LE RÉEL AVEC DES ARTISTES
Michaël Sorne
Brises Marines

Michèle Simon : Comme nous allons découvrir une partie de vos œuvres poétiques des séries Traces et Brise Marine lors du Congrès de l'amp sur le thème Un réel pour le xxie siècle, pourriez-vous nous faire part de votre lecture du thème du Congrès ? Vous dites que « l'artiste est tenté de s'affronter sans cesse à la question de ce qui échappe à tout humain dans le registre du sens ». Qu'est-ce qui selon vous fait la particularité de la création artistique de l'époque ?

Michael Sorne : Je répondrai d'abord à vos deux premières questions tant elles sont soutenues par un fond commun.
Être ainsi mis au travail, en tant qu'artiste, du thème du Congrès revient à questionner ma place de peintre dans l'histoire universelle et plus précisément dans l'histoire de l'art, où, pour reprendre le mot de Claudel, « nous sommes accordés à la mélodie du monde ».
Le réel de la peinture, le rapport qu'entretient l'artiste avec la question de la création ainsi qu'au vertige de la rencontre avec la page blanche, s'inscrit naturellement dans l'époque. On ne peint pas après l'invention de la perspective, après Les Demoiselles d'Avignon, après Malevitch, Basquiat ou Zeng Fanzhi de la même façon qu'avant. On n'écrit pas après Les Fleurs du Mal ou Mallarmé comme avant. On ne compose pas après l'École de Vienne, ni après Boulez comme avant. L'artiste n'est pas indemne de l'invention de formes nouvelles d'expression, il se livre à son propre pouvoir de création corps et âme. Cela rend exigeant, parfois formidablement sectaire ; je pense avec émotion au sourire amusé de Pierre Boulez évoquant la sècheresse rigoureuse de son sérialisme généralisé d'un temps.
L'on ne peint pas plus de la même façon après la Shoah. L'histoire universelle précipite les artistes aussi dans l'effroyable carnage du Réel. Reste, après ces secousses déchirantes, à continuer de vivre et de créer si c'est encore possible.

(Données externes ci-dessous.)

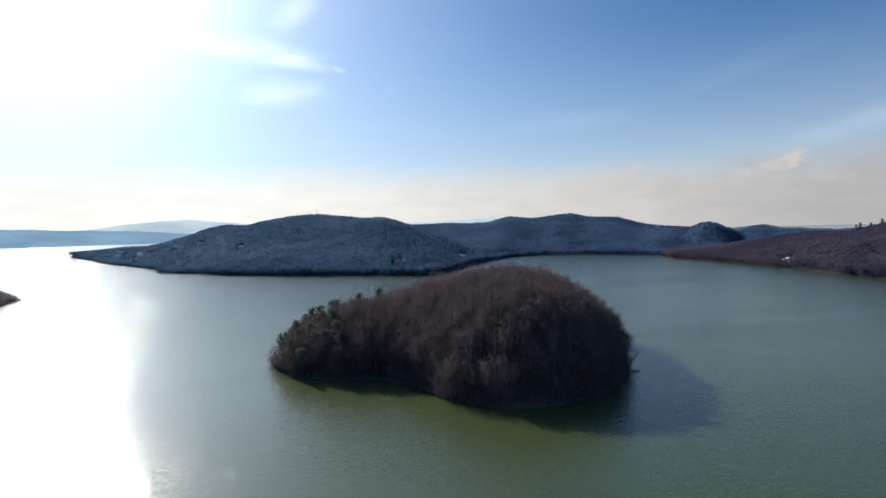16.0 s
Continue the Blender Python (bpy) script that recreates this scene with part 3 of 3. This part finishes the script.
def dead_tree():
    """A leaning dead tree and a fallen trunk at the island's shore."""
    wood = Shape(3)
    r = wood.r
    base = wood.wander(Vector((0, 0, -0.3)), Vector((0.7, 0.1, 1)), 5.2, 5, 0.12)
    wood.tube(base, [0.2, 0.17, 0.14, 0.1, 0.07, 0.04], 6)
    for j in range(1, 6):
        for k in range(3):
            limb = wood.wander(base[j], Vector((r.uniform(0.1, 1.2), r.gauss(0, 0.6), r.uniform(0.2, 1.2))), r.uniform(1.2, 2.8), 4, 0.3, 0.1)
            wood.tube(limb, [0.06, 0.05, 0.035, 0.025, 0.012], 4)
            for p in limb[2:]:
                tw = wood.wander(p, Vector((r.gauss(0.3, 0.6), r.gauss(0, 0.6), r.gauss(0.4, 0.5))), r.uniform(0.5, 1.1), 2, 0.3)
                wood.tube(tw, [0.02, 0.014, 0.006], 3)
    root = assemble("dead_tree", [("trunk", wood, BARK)], "dark dead tree leaning out over the water", "tree")
    root.matrix_world = pose(116.0, 147.6, 0.4) @ Matrix.Scale(1.25, 4)
    log = Shape(4)
    body = log.wander(Vector((-2.2, 0, 0.1)), Vector((1, -0.15, 0.02)), 4.4, 6, 0.05)
    log.tube(body, [0.24, 0.25, 0.22, 0.2, 0.17, 0.14, 0.09], 8)
    for j in (3, 4, 5):
        stub = log.wander(body[j], Vector((0.5, log.r.gauss(0, 0.6), 0.8)), 0.9, 2, 0.1)
        log.tube(stub, [0.07, 0.05, 0.02], 4)
    fallen = assemble("fallen_log", [("trunk", log, BARK)], "dark fallen trunk lying half in the water at the shore", "log")
    fallen.matrix_world = pose(117.2, 146.0, 0.05)


dead_tree()


# ---------------------------------------------------------------- woods on the hills, far off
def polar(az, d):
    return math.sin(radians(az)) * d, math.cos(radians(az)) * d


# small houses: azimuth, distance, width, turn, red roof
HOUSES = [(-13.78, 1195, 9, 10, 0), (-12.0, 1023, 8, -20, 0), (-11.24, 1021, 8, 5, 1), (-9.3, 1010, 8, 15, 0), (-8.87, 920, 7, -10, 0),
                          (-6.75, 856, 8, 30, 0), (-13.3, 1114, 9, 0, 1), (-12.11, 1040, 7, 25, 0), (-8.48, 889, 7, 10, 0), (-13.95, 1123, 9, -15, 0),
                          (-12.62, 1005, 7, 12, 1), (-2.94, 746, 7, 0, 0), (-10.0, 1060, 8, 20, 0), (19.62, 690, 7, -15, 0), (49.7, 639, 3.4, -50, 0), (49.95, 642, 3, -45, 0), (46.5, 905, 5, -40, 0), (12.95, 586, 5, -10, 1)]
CLEARINGS = [(h[0], h[1] - 7, 0.5, 17) for h in HOUSES] + [(-12.4, 1020, 0.9, 30), (-13.8, 1130, 0.7, 30), (-8.9, 905, 0.45, 18), (49.8, 641, 0.2, 6), (19.6, 692, 0.4, 9),
             (46.5, 905, 0.5, 20), (-6.75, 856, 0.4, 12), (-2.94, 746, 0.4, 10)]


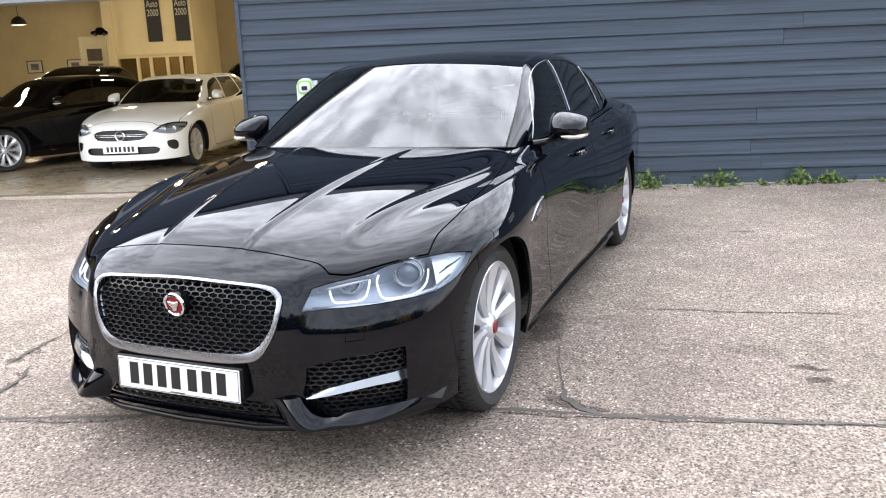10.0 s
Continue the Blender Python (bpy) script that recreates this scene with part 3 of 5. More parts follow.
def rim_of(sheet, depth):
    """Only the inward walls along a sheet's edge, as a mesh."""
    e = np.concatenate([sheet.tri[:, [0, 1]], sheet.tri[:, [1, 2]], sheet.tri[:, [2, 0]]])
    key = np.sort(e, 1)
    _, first, count = np.unique(key[:, 0] * (len(sheet.p) + 1) + key[:, 1], return_index=True, return_counts=True)
    e = e[first[count == 1]]
    p, n = sheet.p, sheet.n
    m = len(e)
    P = np.concatenate([p[e[:, 0]], p[e[:, 1]], p[e[:, 1]] - n[e[:, 1]] * depth, p[e[:, 0]] - n[e[:, 0]] * depth])
    i = np.arange(m)
    me = bpy.data.meshes.new("wall")
    me.from_pydata(P.tolist(), [], np.stack([i, i + m, i + 2 * m, i + 3 * m], 1).tolist())
    return me


def on_sheet(sheet, coords, want, k=4):
    """Places and normals on a sheet for wanted values of two of its coordinates."""
    C = coords(sheet.p)
    P, N = [], []
    for w in want:
        d = ((C - w) ** 2).sum(1)
        i = np.argpartition(d, k)[:k]
        g = 1 / (d[i] + 1e-7)
        g /= g.sum()
        P.append((sheet.p[i] * g[:, None]).sum(0))
        N.append((sheet.n[i] * g[:, None]).sum(0))
    N = np.array(N)
    return np.array(P), N / np.linalg.norm(N, axis=1, keepdims=True)


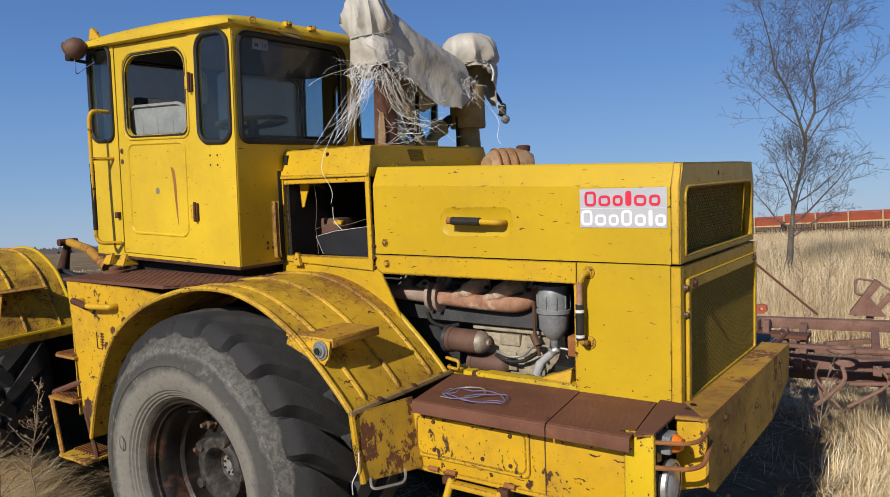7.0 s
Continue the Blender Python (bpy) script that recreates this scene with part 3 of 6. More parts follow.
def fender_fittings():
    # shelf bracket with a lamp socket on the mudguard
    br = part("lamp_bracket", box(0.50, 0.775, 0.075, 0.365, 1.532, 1.544, bevel=0.003), M_YEL_FEND, fender, "rusty yellow lamp shelf bent down at the edge")
    part("gusset", plate_y([(0.515, 1.534), (0.50, 1.50), (0.62, 1.455), (0.72, 1.43), (0.745, 1.46), (0.76, 1.534)], [], 0.075, 0.008), M_YEL_FEND, br)
    part("shelf_plate", box(0.502, 0.773, 0.077, 0.363, 1.5435, 1.5455, bevel=0), M_SHELF, br, "rubbed brown shelf plate")
    part("front_flange", box(0.765, 0.775, 0.075, 0.365, 1.508, 1.533, bevel=0.002), M_SHELF, br)
    part("lamp_socket", lathe([(0.001, 0.016), (0.018, 0.016), (0.020, 0.008), (0.030, 0.008), (0.032, 0.0), (0.040, 0.0), (0.040, -0.03), (0.001, -0.03)], toward_y(0.705, 0.068, 1.492), 18), M_GREYPAINT, br, "empty grey lamp socket")
    part("socket_hole", lathe([(0.001, 0.004), (0.014, 0.004), (0.015, 0.0)], toward_y(0.705, 0.050, 1.492), 14), M_DARK, br)
    # trim strip across the lower edge, flap under it, wire hook
    part("lower_trim", tube([(0.872, 0.05, 1.252), (0.882, 0.4, 1.262), (0.893, 0.755, 1.273)], 0.013, 6), M_TAN, fender)
    for y in (0.22, 0.45, 0.66):
        part("trim_bolt", lathe([(0.001, 0.012), (0.012, 0.01), (0.013, 0.0)], pose(0.885, y, 1.272), 6), M_RUST_DARK, fender, smooth=0)
    bm = add_plate(bmesh.new(), [(0.0, 0.975), (0.295, 0.955), (0.30, 1.255), (0.0, 1.25)], [], lambda u, v, w: Vector((0.872 + u * 0.25 - w + (1.25 - v) * 0.16, 0.062 + u, v)), 0.008)
    part("flap", bm, M_FLAP, fender, "rust-eaten yellow flap")
    part("flap_edge", tube([(0.870, 0.062, 1.25), (0.885, 0.062, 1.12), (0.917, 0.062, 0.972)], 0.014, 8), M_YEL_WORN, fender)
    part("wire_hook", tube(arc_path([(0.92, 0.10, 0.985), (0.96, 0.06, 0.955), (1.02, 0.20, 0.95), (0.99, 0.24, 0.985)], 0.03), 0.006, 6), M_STEEL, fender)
    part("white_wire", tube(smooth3([(0.905, 0.055, 1.10), (0.915, 0.035, 1.04), (0.895, 0.02, 0.985), (0.885, 0.03, 0.93)]), 0.0022, 5), M_STRAP, fender)
    part("bolt_hole", lathe([(0.001, 0.002), (0.009, 0.002), (0.010, 0.0)], pose(0.70, 0.56, 1.424, 0, 45, 0), 10), M_DARK, fender)
    # rear bracket
    br = part("lamp_bracket", box(-2.42, -2.16, 0.12, 0.45, 1.548, 1.556, bevel=0.003), M_SHELF, fender_r, "rusty lamp shelf")
    part("gusset", plate_y([(-2.34, 1.546), (-2.28, 1.42), (-2.22, 1.40), (-2.17, 1.546)], [], 0.15, 0.006), M_SHELF, br)
    part("lower_trim", tube([(-2.13, -0.065, 1.262), (-2.12, 0.3, 1.272), (-2.11, 0.62, 1.28)], 0.012, 6), M_YEL, fender_r)
    bm = add_plate(bmesh.new(), [(0.0, 1.20), (0.66, 1.22), (0.67, 1.275), (0.0, 1.262)], [], lambda u, v, w: Vector((-2.13 - w, -0.06 + u, v)), 0.006)
    part("flap", bm, M_YEL_FEND, fender_r)


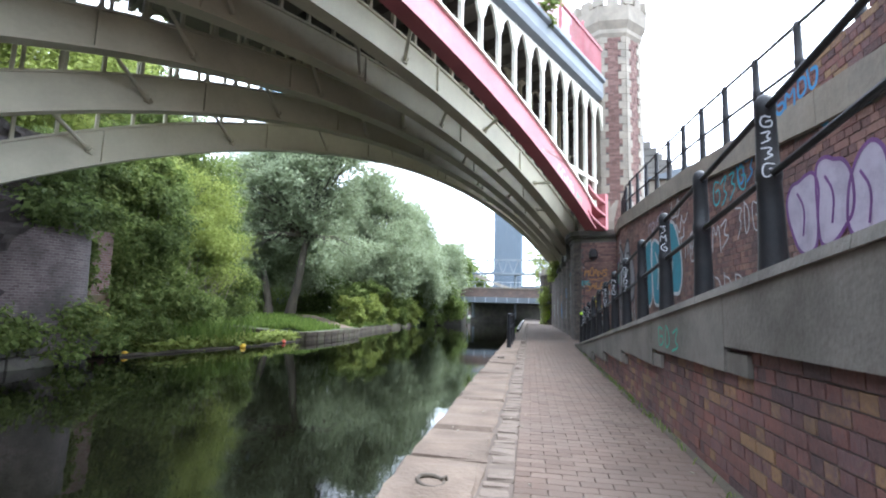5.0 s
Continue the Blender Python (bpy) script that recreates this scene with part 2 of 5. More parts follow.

J'ai été amené à m'interroger avec une inquiète ardeur sur le lien intime entre la position subjective des artistes et leur recherche dans le domaine de la création. C'est ainsi que j'ai pu mettre au travail la question des liens difficiles à dénouer entre impasse subjective et impasse artistique, problématique particulièrement à l'œuvre chez Rothko et De Staël, voire chez Pollock, et l'on sait que pour les uns et les autres ça ne s'est pas bien fini. Rencontre avec un Réel trop dévastateur ?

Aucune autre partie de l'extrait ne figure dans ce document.